## Problem details
Repeat, exactly and completely, the material that follows. Omit the pictures.
##### Data provided
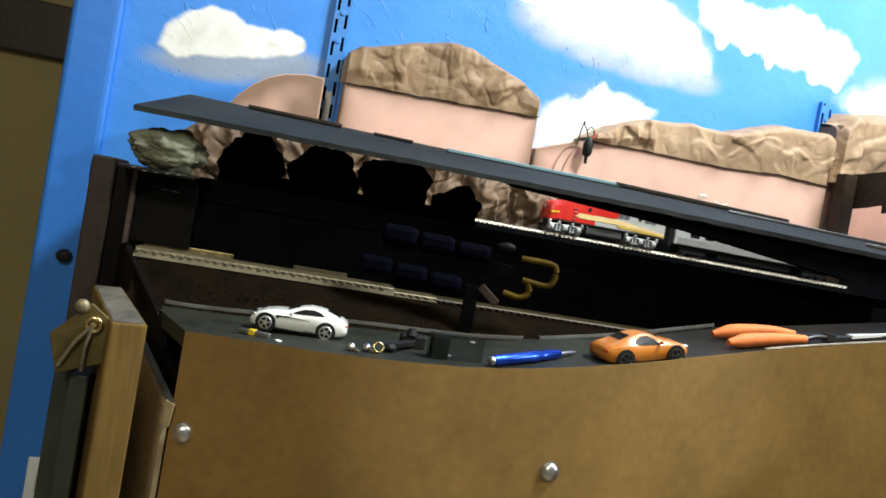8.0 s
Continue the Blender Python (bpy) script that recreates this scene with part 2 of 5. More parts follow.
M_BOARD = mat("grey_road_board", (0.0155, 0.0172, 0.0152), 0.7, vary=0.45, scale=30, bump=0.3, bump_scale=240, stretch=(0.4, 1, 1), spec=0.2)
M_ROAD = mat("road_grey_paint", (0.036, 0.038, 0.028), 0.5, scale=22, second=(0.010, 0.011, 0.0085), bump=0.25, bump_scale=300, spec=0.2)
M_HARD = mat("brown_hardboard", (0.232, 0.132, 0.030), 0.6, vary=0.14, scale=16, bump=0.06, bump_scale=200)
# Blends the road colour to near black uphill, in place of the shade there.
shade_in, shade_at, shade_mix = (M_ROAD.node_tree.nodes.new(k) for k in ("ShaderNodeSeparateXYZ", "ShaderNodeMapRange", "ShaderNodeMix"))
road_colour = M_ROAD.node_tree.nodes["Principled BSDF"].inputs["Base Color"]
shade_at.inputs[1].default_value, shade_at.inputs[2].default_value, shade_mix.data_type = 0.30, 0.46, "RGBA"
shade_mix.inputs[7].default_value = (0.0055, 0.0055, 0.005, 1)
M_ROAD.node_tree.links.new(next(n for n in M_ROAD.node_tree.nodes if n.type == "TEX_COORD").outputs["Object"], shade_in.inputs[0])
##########
## Exercise result
8.0 s
Continue the Blender Python (bpy) script that recreates this scene with part 2 of 5. More parts follow.
M_BOARD = mat("grey_road_board", (0.0155, 0.0172, 0.0152), 0.7, vary=0.45, scale=30, bump=0.3, bump_scale=240, stretch=(0.4, 1, 1), spec=0.2)
M_ROAD = mat("road_grey_paint", (0.036, 0.038, 0.028), 0.5, scale=22, second=(0.010, 0.011, 0.0085), bump=0.25, bump_scale=300, spec=0.2)
M_HARD = mat("brown_hardboard", (0.232, 0.132, 0.030), 0.6, vary=0.14, scale=16, bump=0.06, bump_scale=200)
# Blends the road colour to near black uphill, in place of the shade there.
shade_in, shade_at, shade_mix = (M_ROAD.node_tree.nodes.new(k) for k in ("ShaderNodeSeparateXYZ", "ShaderNodeMapRange", "ShaderNodeMix"))
road_colour = M_ROAD.node_tree.nodes["Principled BSDF"].inputs["Base Color"]
shade_at.inputs[1].default_value, shade_at.inputs[2].default_value, shade_mix.data_type = 0.30, 0.46, "RGBA"
shade_mix.inputs[7].default_value = (0.0055, 0.0055, 0.005, 1)
M_ROAD.node_tree.links.new(next(n for n in M_ROAD.node_tree.nodes if n.type == "TEX_COORD").outputs["Object"], shade_in.inputs[0])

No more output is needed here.